Pitt's second speech, of which only a brief impassioned fragment remains, was delivered on April 27th (Parl. Hist. xxix, pp. 1134–88).

[3] Justinian not only in his policy but in his laws sums the history of the three preceding centuries, and determines the history of the centuries which follow. To Dante he represents at once the subtleties of Jurisprudence and Theology. The Eagle's hymn in the Paradiso (Cantos xix, xx) defines the limitations and the glory of Roman and Mediaeval Imperialism. The essence of the entire treatise De Monarchia is in these cantos; and Canto vi, where Justinian in person speaks, is informed by the same spirit.

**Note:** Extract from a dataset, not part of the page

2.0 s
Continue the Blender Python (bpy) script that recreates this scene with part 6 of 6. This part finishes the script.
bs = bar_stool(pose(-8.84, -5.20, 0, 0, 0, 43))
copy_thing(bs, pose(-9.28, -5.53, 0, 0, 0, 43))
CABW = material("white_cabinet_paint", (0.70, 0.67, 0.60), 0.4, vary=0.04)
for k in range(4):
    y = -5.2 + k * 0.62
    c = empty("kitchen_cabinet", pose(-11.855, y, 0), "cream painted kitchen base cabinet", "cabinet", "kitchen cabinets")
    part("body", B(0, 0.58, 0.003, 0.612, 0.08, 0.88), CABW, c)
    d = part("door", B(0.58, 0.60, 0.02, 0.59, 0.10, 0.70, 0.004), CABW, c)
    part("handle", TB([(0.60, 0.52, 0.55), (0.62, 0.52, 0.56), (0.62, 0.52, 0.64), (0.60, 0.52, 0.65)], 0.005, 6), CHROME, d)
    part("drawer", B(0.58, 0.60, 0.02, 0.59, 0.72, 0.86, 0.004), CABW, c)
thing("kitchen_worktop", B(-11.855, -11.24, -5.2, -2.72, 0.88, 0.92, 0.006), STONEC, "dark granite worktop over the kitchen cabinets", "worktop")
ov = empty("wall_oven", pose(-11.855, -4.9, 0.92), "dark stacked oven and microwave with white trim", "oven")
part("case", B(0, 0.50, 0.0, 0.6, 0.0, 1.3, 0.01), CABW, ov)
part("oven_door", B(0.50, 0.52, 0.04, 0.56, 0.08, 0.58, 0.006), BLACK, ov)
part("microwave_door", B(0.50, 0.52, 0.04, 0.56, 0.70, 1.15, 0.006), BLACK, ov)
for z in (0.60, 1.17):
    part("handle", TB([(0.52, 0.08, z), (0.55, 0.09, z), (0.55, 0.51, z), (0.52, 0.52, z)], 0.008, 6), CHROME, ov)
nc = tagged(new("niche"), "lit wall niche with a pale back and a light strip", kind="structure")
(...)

[4] Portugal in the first half of the sixteenth century presents a further instance of an empire actuated by the same ideals as those of Spain. Within a single century, almost within the memory of a single life, Portugal appears successively as a strong united nation, an empire of great and far-stretched renown, and then, by a revolution in fortune of which there are few examples, as a vanquished and subject State. Her merchants were princes, her monarchs, John II, Emmanuel, John III, and Sebastian, were in riches kings of the kings of Europe. But during the brief period of Portugal's glory, tyranny and bigotry went hand in hand. To the pride of her conquistadores was added the fanaticism of Xavier and his retinue, and in the very years when within the same region Baber and Akbar were raising the wise and tolerant administration of the first Moguls, the Inquisition, with its priests, incantations, and torture-chambers, was established at Goa. The resemblance in feature, bearing, and in character between the Gilberts, the Grenvilles, and the Alboquerques and Almeidas is indisputable; but certain ineffaceable and intrinsic distinctions ultimately force themselves upon the mind. And these distinctions mark the divergence between the fate and the designs of England and the fate and the designs of Lusitania, between the empire of Portugal and that of Britain. Indeed, upon the spirit of mediaeval imperialism the work of Osorius is hardly less illuminating than the deliberate treatise of Dante.